French mobile operator Orange admitted Wednesday that it has been struck a serious blow as the local Competition Council ordered the carrier to dissolve its exclusive iPhone contract with Apple.

Although legal challenges to Apple’s exclusivity contracts with mobile operators have been raised in the past, most notably in Germany, the French watchdog’s decision is likely to pave the way for similar decisions elsewhere.

In a nutshell, the iPhone will no longer be locked to the Orange network or sold exclusively by the mobile operator.

The Competition Council for its part, said that its decision was influenced by the fact that it believes France is a less competitive mobile market than some others.

France Telecom owned Orange said that it would appeal before the Court of Appeal in Paris.

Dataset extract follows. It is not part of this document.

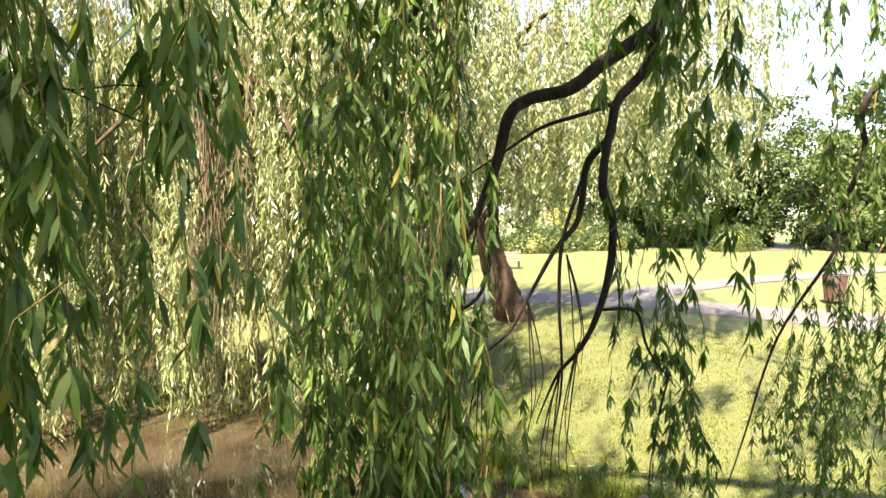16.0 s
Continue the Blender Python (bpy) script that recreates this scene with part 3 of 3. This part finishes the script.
for k in range(260):
    j = rng.integers(7)
    x, y, z = ((1.63, 1.65, 0.18), (1.72, 1.95, 0.6), (1.95, 1.88, 0.55), (1.84, 2.35, 1.0), (2.1, 2.2, 0.8), (2.2, 2.8, 1.1), (1.65, 1.66, 0.3))[j]
    sp = 0.05 if j in (0, 6) else 0.14
    m = pose(x + rng.normal(0, sp), y + rng.normal(0, sp), z + abs(rng.normal(0, 0.08 if j in (0, 6) else 0.35)) + 0.1, rng.uniform(-50, 50), rng.uniform(-50, 50), rng.uniform(0, 360)) @ Matrix.Scale(rng.uniform(0.8, 1.15), 4)
    part("leaf", TIP_LEAVES[k % 6], near_willow, at=NW @ m)


far_willow("willow_tree", "weeping willow on the lawn with a thick leaning ridged trunk", (13.3, 12.5, 0.6),
           [(13.5, 12.3, 0.3), (13.3, 12.48, 0.8), (13.15, 12.65, 1.5), (12.93, 12.87, 2.4), (12.82, 12.98, 3.4), (12.88, 12.9, 4.8), (12.7, 13.1, 6.6), (12.74, 13.05, 8.0)],
           [0.62, 0.45, 0.4, 0.36, 0.33, 0.3, 0.25, 0.2],
           [(12.7, 13, 9.6, 3.2, 0.34), (10.2, 12.2, 8.8, 3.0, 0.22), (15.4, 13.4, 8.8, 2.9, 0.22), (11.6, 15.6, 8.6, 2.6, 0.15), (14.2, 10.6, 8.4, 3.2, 0.22), (16.2, 10.6, 9.4, 4.6, 0.18), (12.8, 7.8, 9.2, 3.7, 0.55)], 520, 31, 2.4)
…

The company said that after one year of its exclusive partnership, Orange will have sold over 150,000 first generation iPhones and over 450,000 3G iPhones. On a commercial level, the decision couldn’t have come at a worse time, with Christmas sales just reaching their peak.

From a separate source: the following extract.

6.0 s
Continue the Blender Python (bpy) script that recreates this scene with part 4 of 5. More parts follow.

“The Competition Council’s decision also undermines Orange’s efforts to develop high-speed mobile services in France. It is ironic that the operator which is most behind in terms of rolling out its 3G network initiated this complaint,” the company said, highlighting the root of the investigation as a complaint from third placed operator Bouygues Telecom.

“This decision is a serious blow. It calls into question the economic structure of the market and in particular, the different partnerships made between mobile operators and handset manufacturers working in the best interests of consumers and promoting innovation. By limiting all exclusive agreements to three months, operators will no longer be able to justify certain investments such as those made by Orange to launch the iPhone. These technical and commercial investments enabled Orange to offer a cutting-edge handset, coupled with innovative mobile Internet applications, to the wider public,” Orange said.